Conformational analysis. Part 28. OH⋯F hydrogen bonding and the conformation of trans-2-fluorocyclohexanol

Abstract

The ¹H and ¹³C NMR spectra of trans-2-fluorocyclohexanol 1 and the methyl ether 2 have been obtained in a variety of solvents and temperatures. From the low-temperature spectra the proportions of the ax–ax and eq–eq conformers were obtained by direct integration together with the vicinal HH couplings of the 2-proton in the dominant eq–eq conformer. From these results the conformer populations and energies in a variety of solvents are given.

In 1 ΔG(aa–ee) varies from 1.5 kcal mol^–1(1 cal = 4.184 J) in non polar solvents (e.g. CCl₄) to ca. 1.2 kcal mol^–1 in very polar solvents (acetone), whereas in 2 the corresponding values are 0.4 and 1.0 kcal mol^–1. The proton donor solvents CDCl₃ and CD₂Cl₂ are exceptions due to preferential CH⋯O hydrogen bonding in the eq–eq form.

These figures are explained by solvation theory, which also provides the vapour state free energy differences of 1.6 kcal mol^–1 1 and 0.1 kcal mol^–1 2. In 1 ΔS is zero and ΔH equals ΔG but in 2 values of ΔS of 2.0 cal mol^–1 K^–1 and of ΔH of 1.1 kcal mol^–1 in non polar media and 0.7 kcal mol^–1 for the vapour are obtained. These values may be compared with those calculated by ab initio theory at the 6-31G*(MP2) level of 1.1 kcal mol^–1 1 and –0.75 kcal mol^–1 2. In both cases the eq–eq conformer is more stable than predicted, by 0.5 and 1.5 kcal mol^–1.

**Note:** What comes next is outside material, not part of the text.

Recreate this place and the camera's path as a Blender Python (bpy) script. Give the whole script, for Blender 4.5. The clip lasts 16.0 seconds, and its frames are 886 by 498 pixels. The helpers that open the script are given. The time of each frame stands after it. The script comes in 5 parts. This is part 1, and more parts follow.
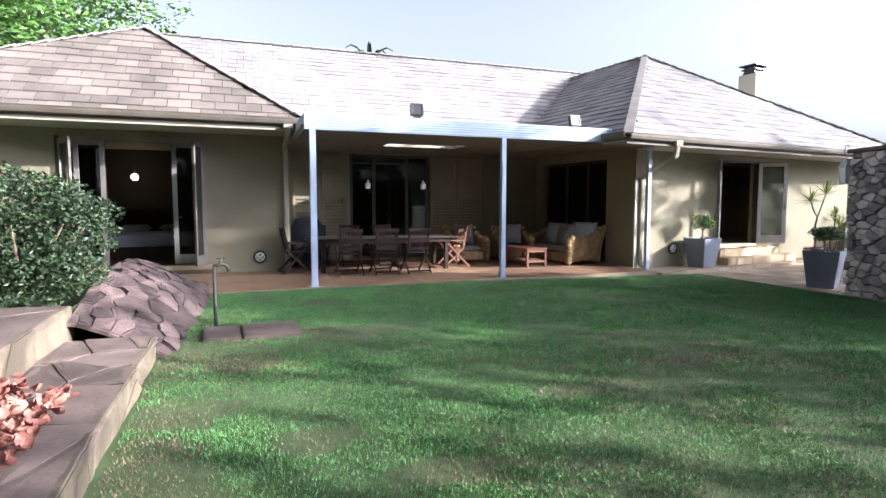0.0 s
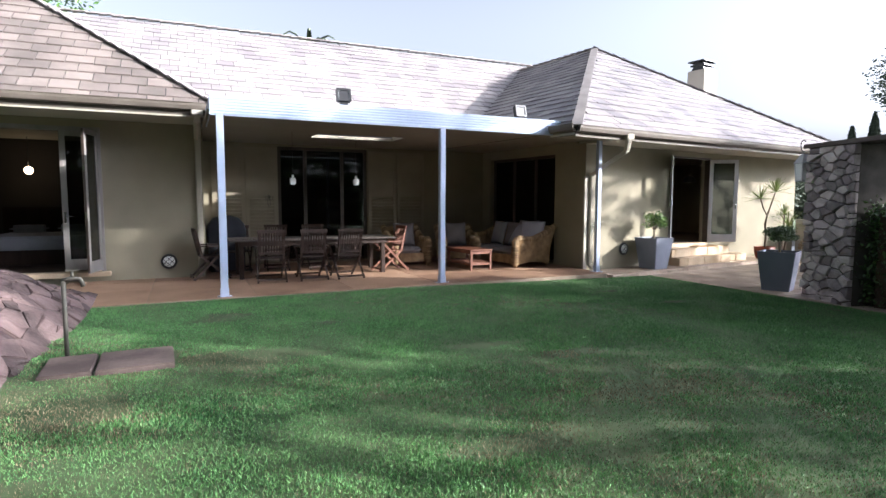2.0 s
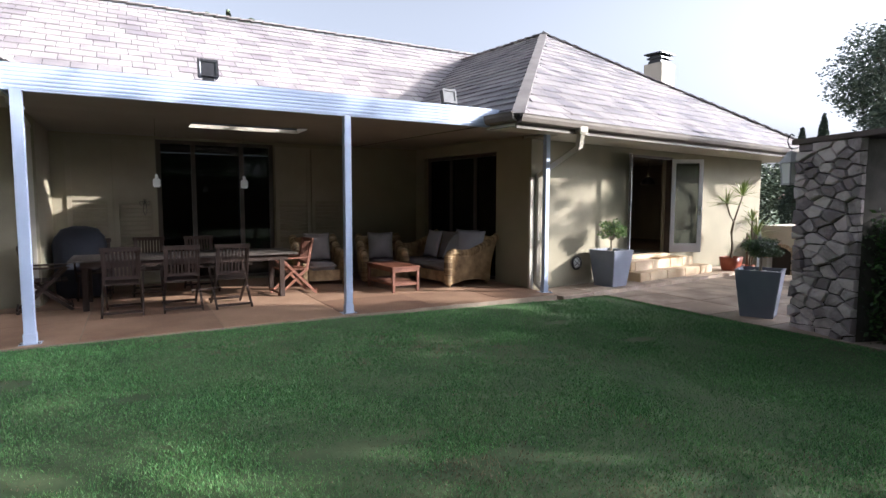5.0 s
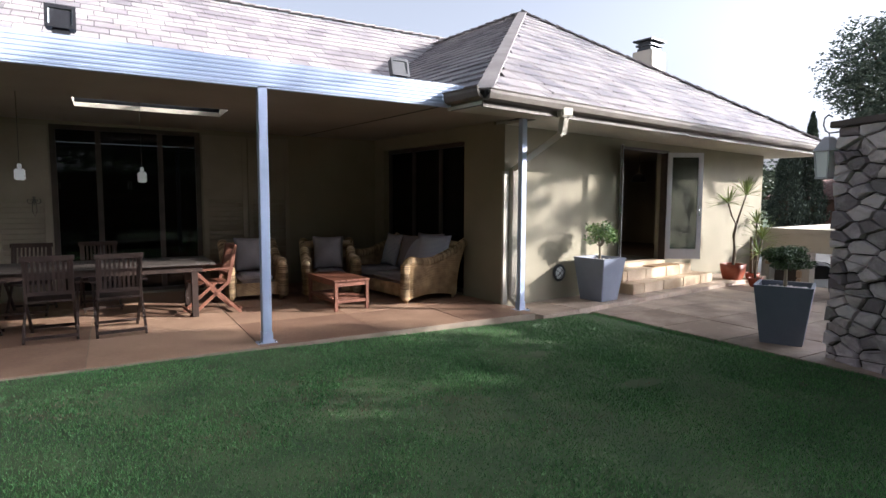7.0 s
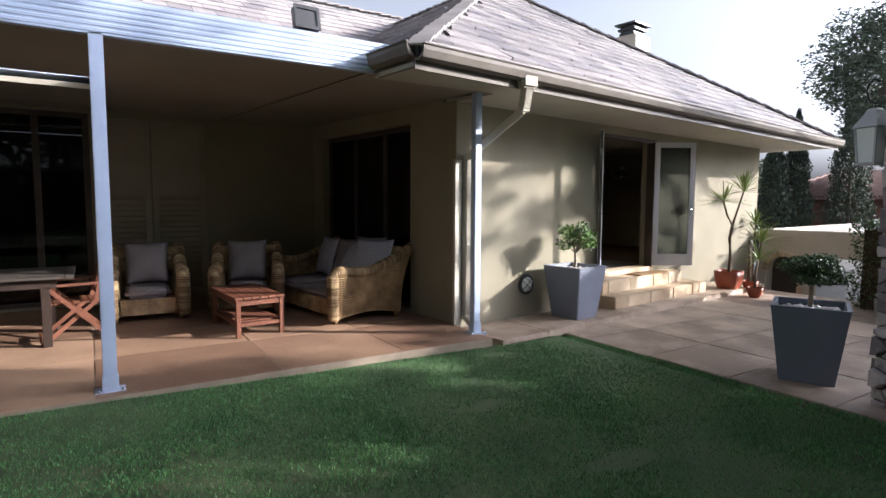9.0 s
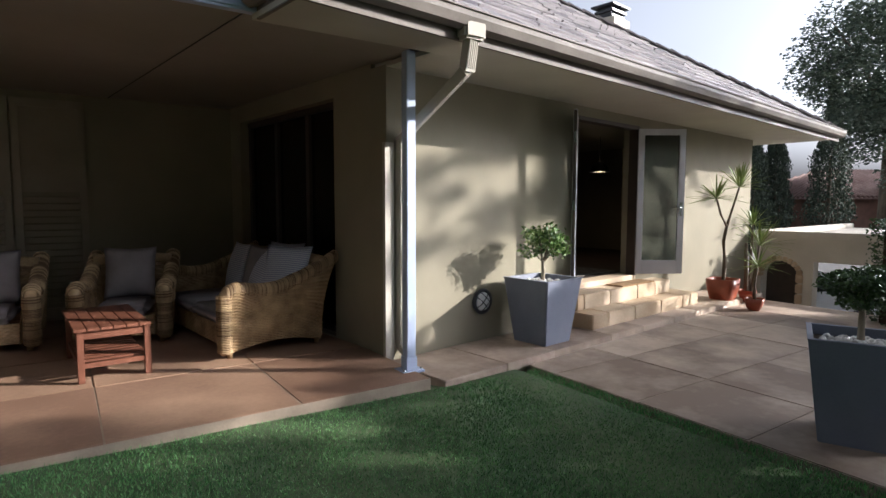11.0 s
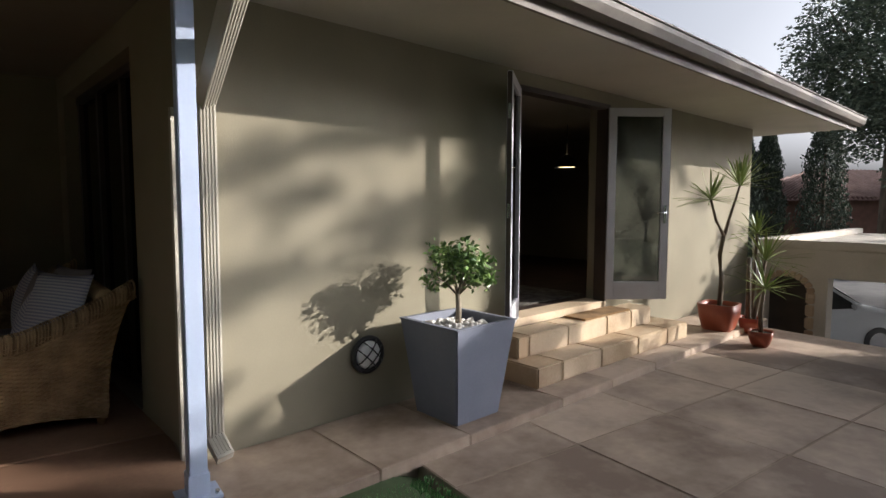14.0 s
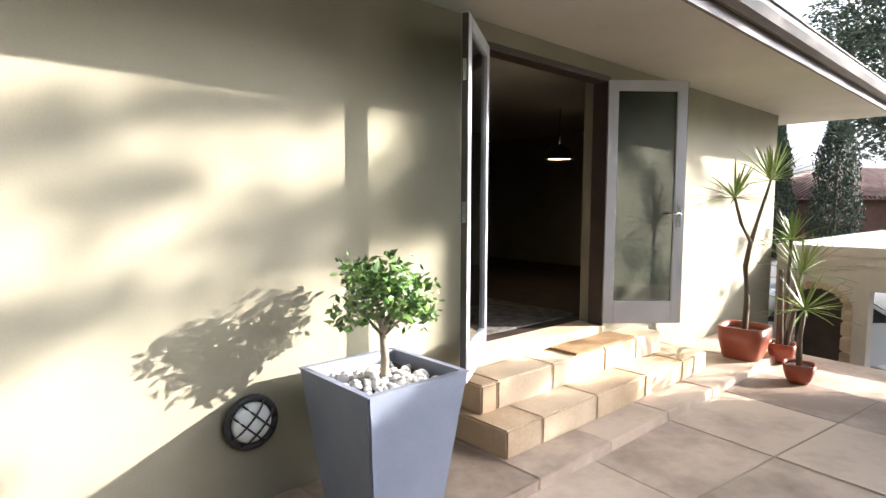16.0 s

Comparison of the conformer energies with those obtained from the ΔG values for the monosubstituted cyclohexanes gives the OH⋯F hydrogen bonding attraction in the eq–eq conformer as 1.6 kcal mol^–1 whilst the gauche OMe⋯F interaction is neutral, neither repulsive nor attractive. These figures support previous theoretical interpretations that the gauche form of 2-fluoroethanol is predominant due to OH⋯F hydrogen bonding and show also that the previous discrepancy between experimental measurements in the condensed phase and theory is due to solvation.